Written instruction:
Quote, verbatim, all material below, without pictures.

Source excerpt:

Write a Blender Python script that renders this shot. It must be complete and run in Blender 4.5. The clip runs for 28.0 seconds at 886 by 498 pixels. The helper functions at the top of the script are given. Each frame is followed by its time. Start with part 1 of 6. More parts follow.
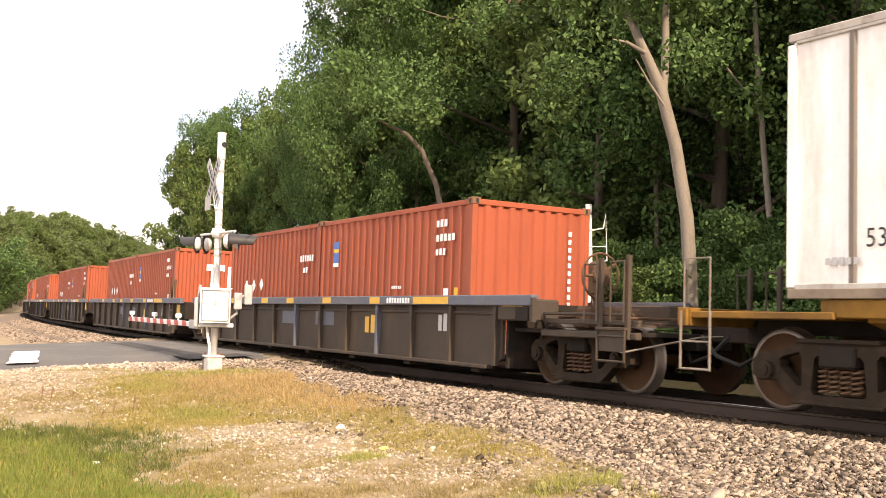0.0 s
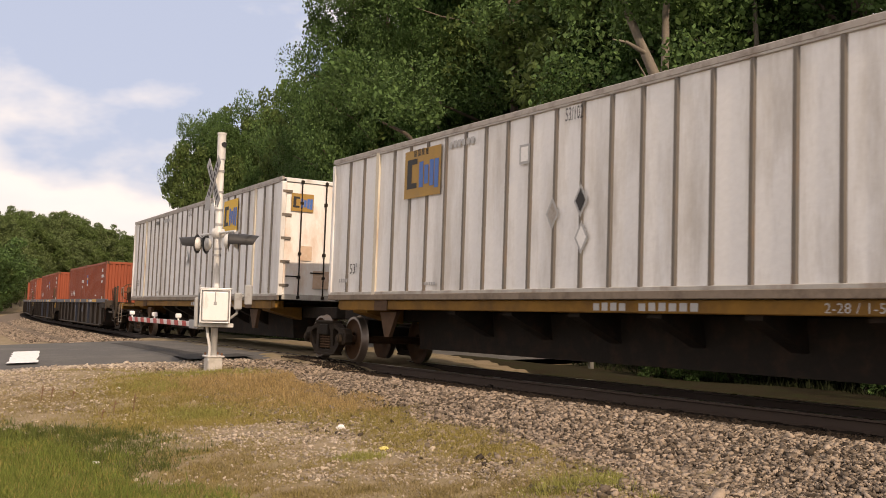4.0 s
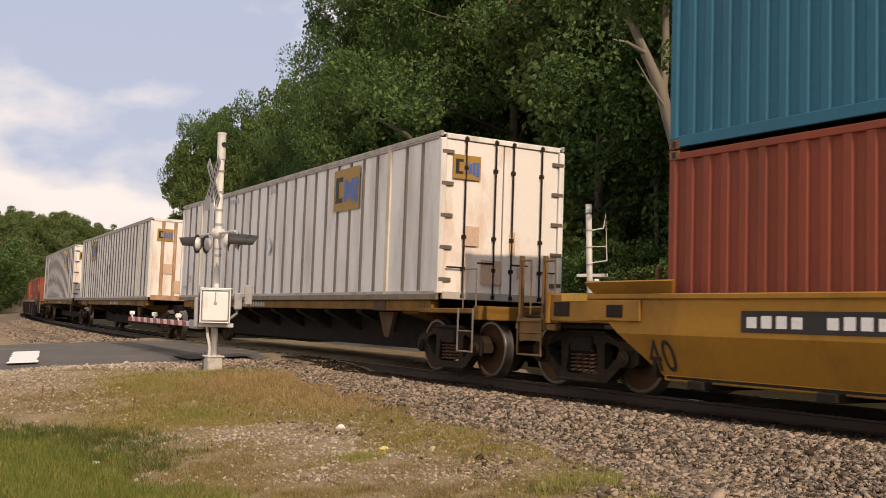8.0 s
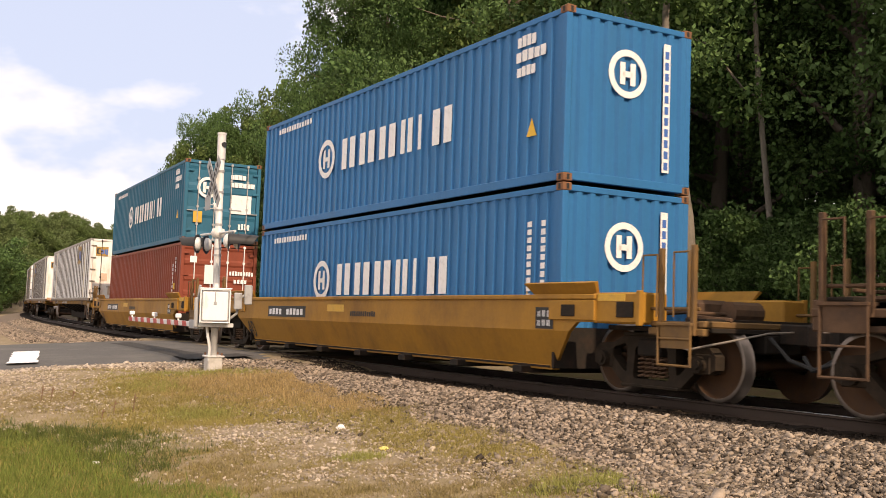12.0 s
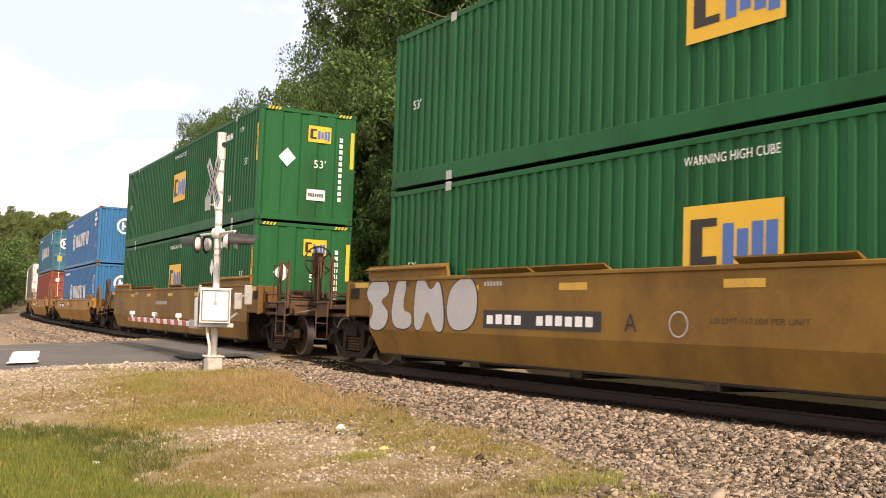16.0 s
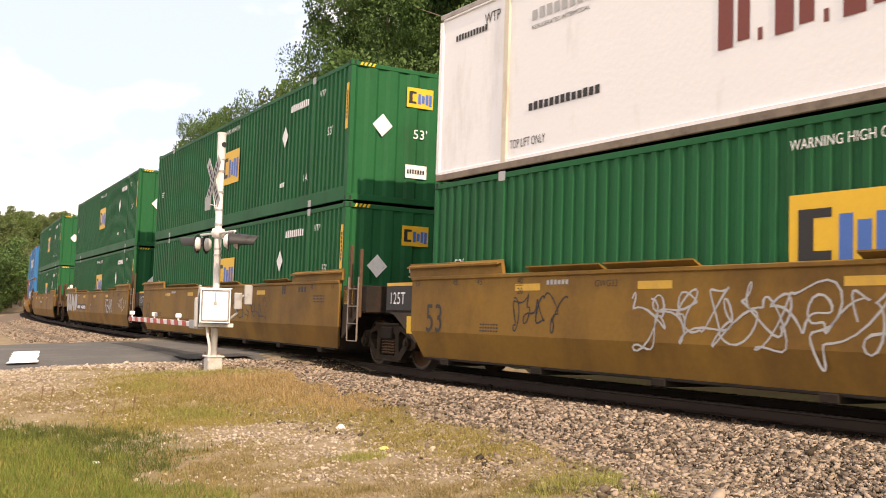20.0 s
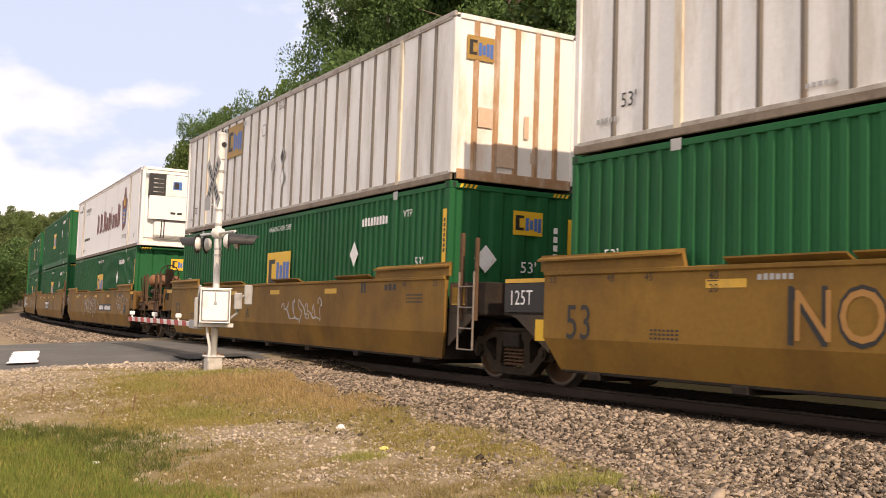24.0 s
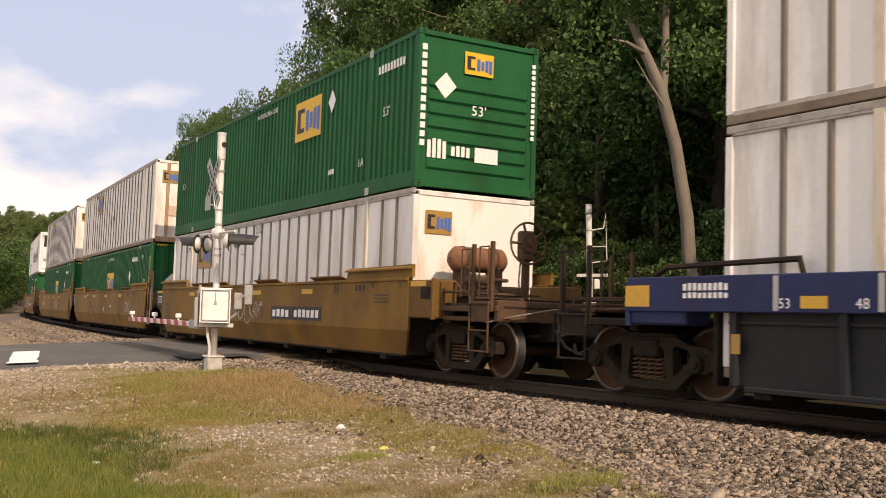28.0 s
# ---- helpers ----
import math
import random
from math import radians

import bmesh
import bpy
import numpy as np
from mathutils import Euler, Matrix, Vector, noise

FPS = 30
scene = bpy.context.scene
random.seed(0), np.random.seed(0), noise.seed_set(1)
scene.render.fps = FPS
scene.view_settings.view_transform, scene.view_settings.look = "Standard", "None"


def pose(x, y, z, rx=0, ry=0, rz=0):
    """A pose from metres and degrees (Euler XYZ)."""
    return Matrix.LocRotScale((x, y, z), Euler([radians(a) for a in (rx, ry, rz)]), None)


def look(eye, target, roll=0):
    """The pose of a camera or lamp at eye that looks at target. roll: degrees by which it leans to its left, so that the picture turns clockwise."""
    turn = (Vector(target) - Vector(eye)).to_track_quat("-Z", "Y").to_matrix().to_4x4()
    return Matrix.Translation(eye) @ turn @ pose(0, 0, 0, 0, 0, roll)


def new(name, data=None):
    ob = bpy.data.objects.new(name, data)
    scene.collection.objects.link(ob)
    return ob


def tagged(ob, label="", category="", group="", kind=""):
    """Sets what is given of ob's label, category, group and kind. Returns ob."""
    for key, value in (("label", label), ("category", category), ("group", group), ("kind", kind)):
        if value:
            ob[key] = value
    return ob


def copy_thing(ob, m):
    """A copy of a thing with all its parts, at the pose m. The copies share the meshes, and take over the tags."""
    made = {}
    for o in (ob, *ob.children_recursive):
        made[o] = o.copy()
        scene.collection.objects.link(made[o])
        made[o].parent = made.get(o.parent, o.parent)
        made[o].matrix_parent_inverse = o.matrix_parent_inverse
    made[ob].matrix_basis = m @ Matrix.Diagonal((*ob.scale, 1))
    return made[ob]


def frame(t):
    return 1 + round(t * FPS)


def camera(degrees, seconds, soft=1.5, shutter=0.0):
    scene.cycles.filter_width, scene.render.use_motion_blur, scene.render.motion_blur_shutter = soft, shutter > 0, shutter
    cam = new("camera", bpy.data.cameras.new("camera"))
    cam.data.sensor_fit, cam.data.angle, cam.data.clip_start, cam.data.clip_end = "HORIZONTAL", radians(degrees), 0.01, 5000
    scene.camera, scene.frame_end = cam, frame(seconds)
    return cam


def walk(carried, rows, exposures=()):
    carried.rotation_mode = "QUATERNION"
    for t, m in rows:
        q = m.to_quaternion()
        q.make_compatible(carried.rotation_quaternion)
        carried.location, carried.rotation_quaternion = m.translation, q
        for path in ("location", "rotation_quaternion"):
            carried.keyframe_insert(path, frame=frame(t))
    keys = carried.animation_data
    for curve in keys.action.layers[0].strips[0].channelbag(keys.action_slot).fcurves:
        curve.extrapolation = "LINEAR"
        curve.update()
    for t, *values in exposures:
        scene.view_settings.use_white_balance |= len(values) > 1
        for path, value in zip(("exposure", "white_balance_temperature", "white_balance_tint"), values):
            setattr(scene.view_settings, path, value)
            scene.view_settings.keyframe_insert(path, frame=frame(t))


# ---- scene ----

Result for this exercise:
Write a Blender Python script that renders this shot. It must be complete and run in Blender 4.5. The clip runs for 28.0 seconds at 886 by 498 pixels. The helper functions at the top of the script are given. Each frame is followed by its time. Start with part 1 of 6. More parts follow.
0.0 s
4.0 s
8.0 s
12.0 s
16.0 s
20.0 s
24.0 s
28.0 s
# ---- helpers ----
import math
import random
from math import radians

import bmesh
import bpy
import numpy as np
from mathutils import Euler, Matrix, Vector, noise

FPS = 30
scene = bpy.context.scene
random.seed(0), np.random.seed(0), noise.seed_set(1)
scene.render.fps = FPS
scene.view_settings.view_transform, scene.view_settings.look = "Standard", "None"


def pose(x, y, z, rx=0, ry=0, rz=0):
    """A pose from metres and degrees (Euler XYZ)."""
    return Matrix.LocRotScale((x, y, z), Euler([radians(a) for a in (rx, ry, rz)]), None)


def look(eye, target, roll=0):
    """The pose of a camera or lamp at eye that looks at target. roll: degrees by which it leans to its left, so that the picture turns clockwise."""
    turn = (Vector(target) - Vector(eye)).to_track_quat("-Z", "Y").to_matrix().to_4x4()
    return Matrix.Translation(eye) @ turn @ pose(0, 0, 0, 0, 0, roll)


def new(name, data=None):
    ob = bpy.data.objects.new(name, data)
    scene.collection.objects.link(ob)
    return ob


def tagged(ob, label="", category="", group="", kind=""):
    """Sets what is given of ob's label, category, group and kind. Returns ob."""
    for key, value in (("label", label), ("category", category), ("group", group), ("kind", kind)):
        if value:
            ob[key] = value
    return ob


def copy_thing(ob, m):
    """A copy of a thing with all its parts, at the pose m. The copies share the meshes, and take over the tags."""
    made = {}
    for o in (ob, *ob.children_recursive):
        made[o] = o.copy()
        scene.collection.objects.link(made[o])
        made[o].parent = made.get(o.parent, o.parent)
        made[o].matrix_parent_inverse = o.matrix_parent_inverse
    made[ob].matrix_basis = m @ Matrix.Diagonal((*ob.scale, 1))
    return made[ob]


def frame(t):
    return 1 + round(t * FPS)


def camera(degrees, seconds, soft=1.5, shutter=0.0):
    scene.cycles.filter_width, scene.render.use_motion_blur, scene.render.motion_blur_shutter = soft, shutter > 0, shutter
    cam = new("camera", bpy.data.cameras.new("camera"))
    cam.data.sensor_fit, cam.data.angle, cam.data.clip_start, cam.data.clip_end = "HORIZONTAL", radians(degrees), 0.01, 5000
    scene.camera, scene.frame_end = cam, frame(seconds)
    return cam


def walk(carried, rows, exposures=()):
    carried.rotation_mode = "QUATERNION"
    for t, m in rows:
        q = m.to_quaternion()
        q.make_compatible(carried.rotation_quaternion)
        carried.location, carried.rotation_quaternion = m.translation, q
        for path in ("location", "rotation_quaternion"):
            carried.keyframe_insert(path, frame=frame(t))
    keys = carried.animation_data
    for curve in keys.action.layers[0].strips[0].channelbag(keys.action_slot).fcurves:
        curve.extrapolation = "LINEAR"
        curve.update()
    for t, *values in exposures:
        scene.view_settings.use_white_balance |= len(values) > 1
        for path, value in zip(("exposure", "white_balance_temperature", "white_balance_tint"), values):
            setattr(scene.view_settings, path, value)
            scene.view_settings.keyframe_insert(path, frame=frame(t))


# ---- scene ----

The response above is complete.